Figure 2. Ubiquitination in the RIG-I antiviral innate immunity pathway

After infecting a host cell, RNA viruses replicate their RNA, which contains 5′-triphosphate and double-stranded segments that are recognized by the cytosolic sensor protein RIG-I. RIG-I contains an RNA helicase domain and a C-terminal domain (CTD) that bind to viral RNA. The RNA binding and ATP hydrolysis induce the translocation of RIG-I on the RNA and a conformational change that exposes the N-terminal CARD domains, which recruit the ubiquitin E3 TRIM25 to synthesize unanchored K63 polyubiquitin chains. These ubiquitin chains bind to the CARD domains of RIG-I, enabling RIG-I to induce a prion-like aggregation of MAVS on the mitochondrial membrane.

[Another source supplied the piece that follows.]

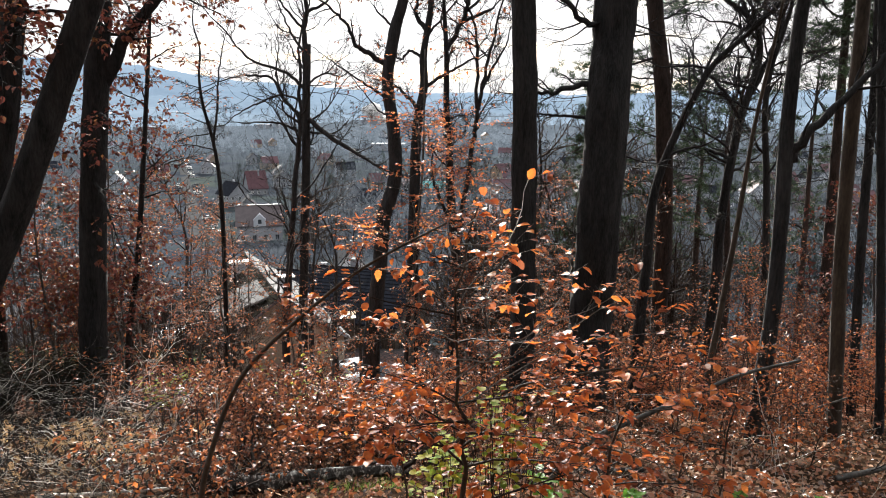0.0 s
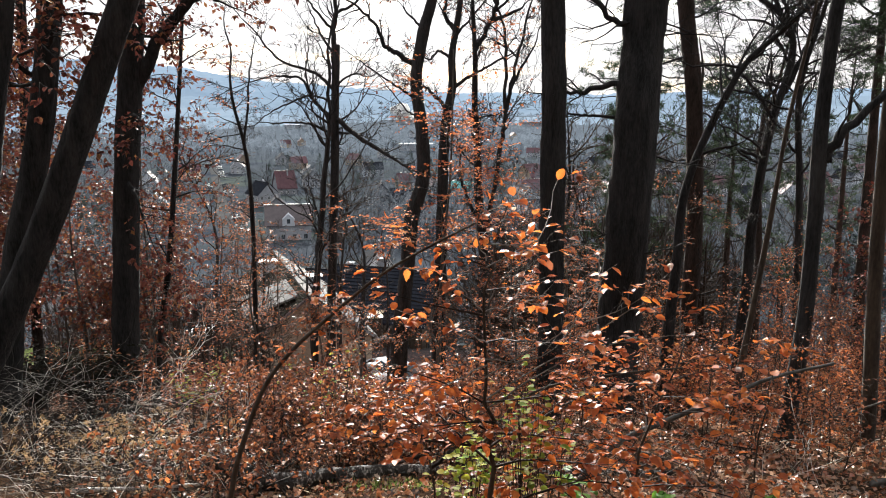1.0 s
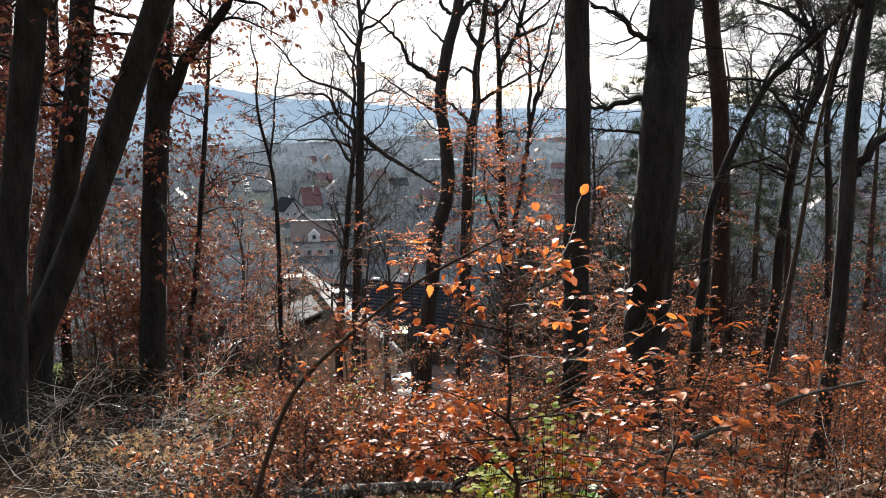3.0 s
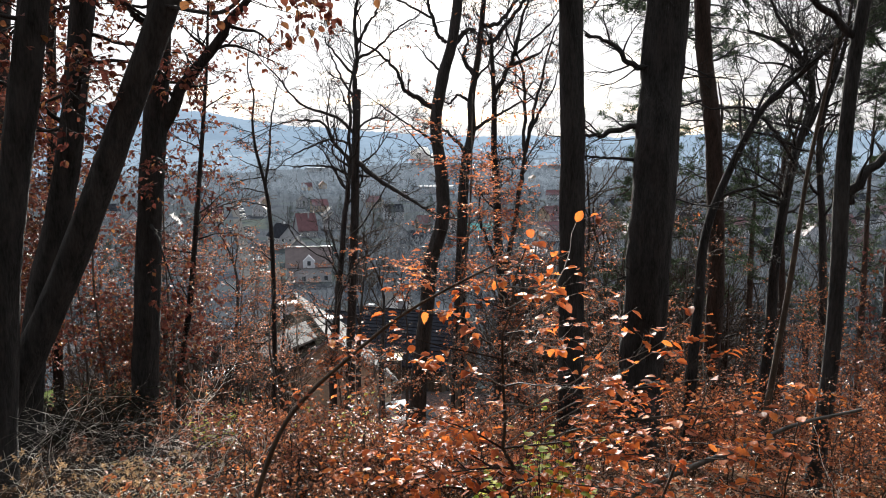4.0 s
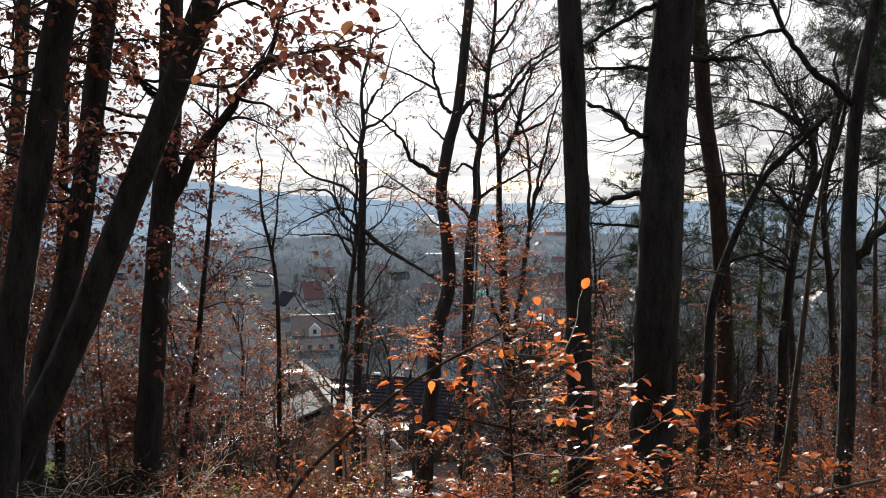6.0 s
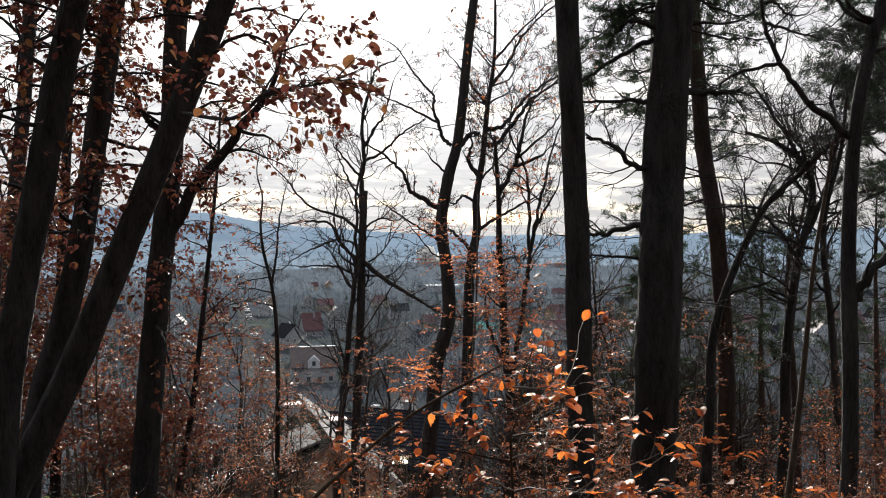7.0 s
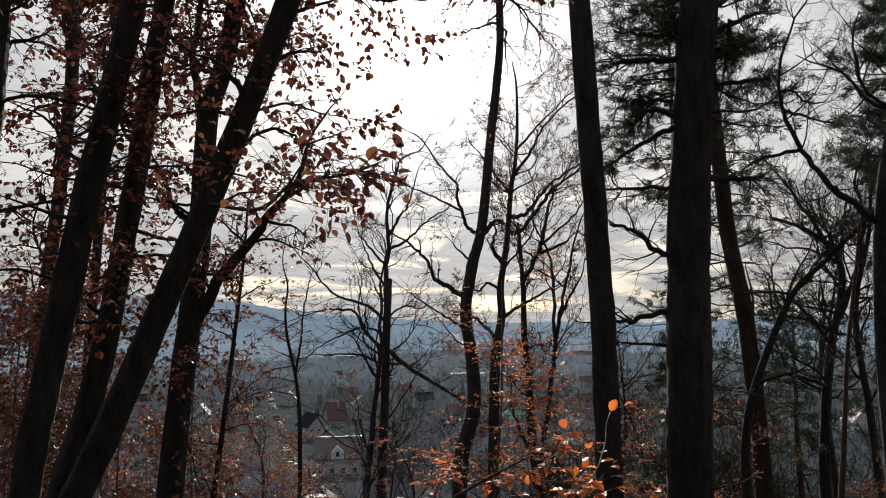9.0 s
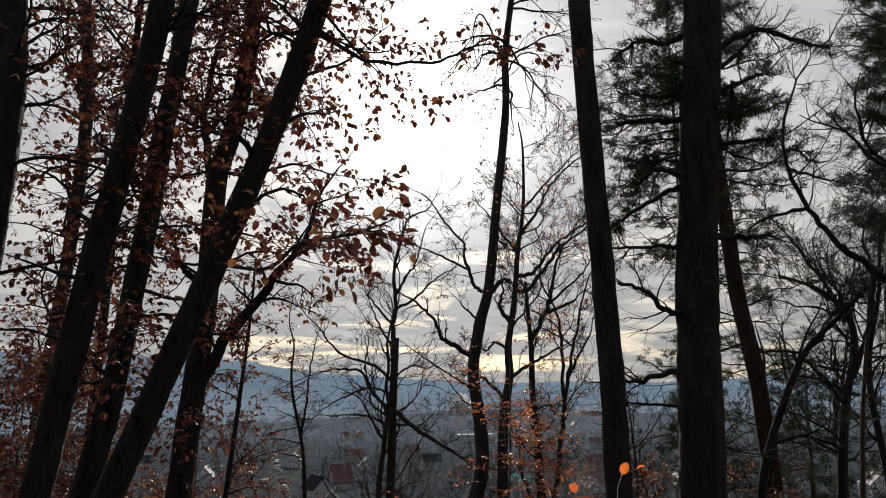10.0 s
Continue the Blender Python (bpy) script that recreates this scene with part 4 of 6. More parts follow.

The MAVS aggregates then activate IKK and TBK1 through K63 polyubiquitination that involves the E2 Ubc5 and E3s such as TRAFs or MIB1/2. IKK and TBK1 activate NF-κB and IRF3, respectively, which enter the nucleus to induce type-I interferons and other antiviral molecules.

Figure 3. Ubiquitination and T cell activation

Upon engagement of MHC-bound peptides, T cell receptors (TCR) trigger a cascade of tyrosine phosphorylation events that lead to the activation of protein kinase C-θ (PKCθ). PKCθ then phosphorylates the membrane-associated protein CARMA1, which in turn recruits BCL10 and MALT1. MALT1 binds to TRAF6 and perhaps other ubiquitin E3 ligases. The binding of MALT1 to TRAF6 induces TRAF6 oligomerization and activates its E3 ligase activity, which then catalyzes K63 polyubiquitination to activate TAK1 and IKK. T cell receptor signaling also activates the calcineurin – NFAT pathway through increasing the intracellular concentration of calcium. NFAT, NF-κB and other transcription factors cooperate in the nucleus to induce the production of interleukin-2 (IL-2).

Figure 4. Roles of ubiquitination in TNFα-induced NF-κB activation and cell death

The binding of TNFα to its receptor (TNFR1) induces the trimerization of the receptor and recruitment of a protein complex (complex I) that includes the adaptor protein TRADD, the protein kinase RIP1 and ubiquitin E3 ligases TRAF2, TRAF5, cIAP1, cIAP2 and LUBAC. Some or all of these E3s catalyze polyubiquitination of RIP1, which recruits and activates the TAK1 and IKK complexes. Deubiquitination of RIP1 by CYLD not only inhibits TAK1 and IKK activation, but also facilitates the formation of a cytoplasmic complex (complex II or Ripoptosome) consisting of RIP1, FADD and procaspase-8. Within this complex, pro-caspase 8 auto-cleaves to generate mature caspase-8, which then initiates apoptosis. However, caspase-8 is normally inhibited by caspase inhibitors such as c-FLIP, which is induced by NF-κB. Ubiquitin E3 ligases inhibit cell death indirectly by activating NF-κB and/or directly by blocking the formation of Ripoptosome.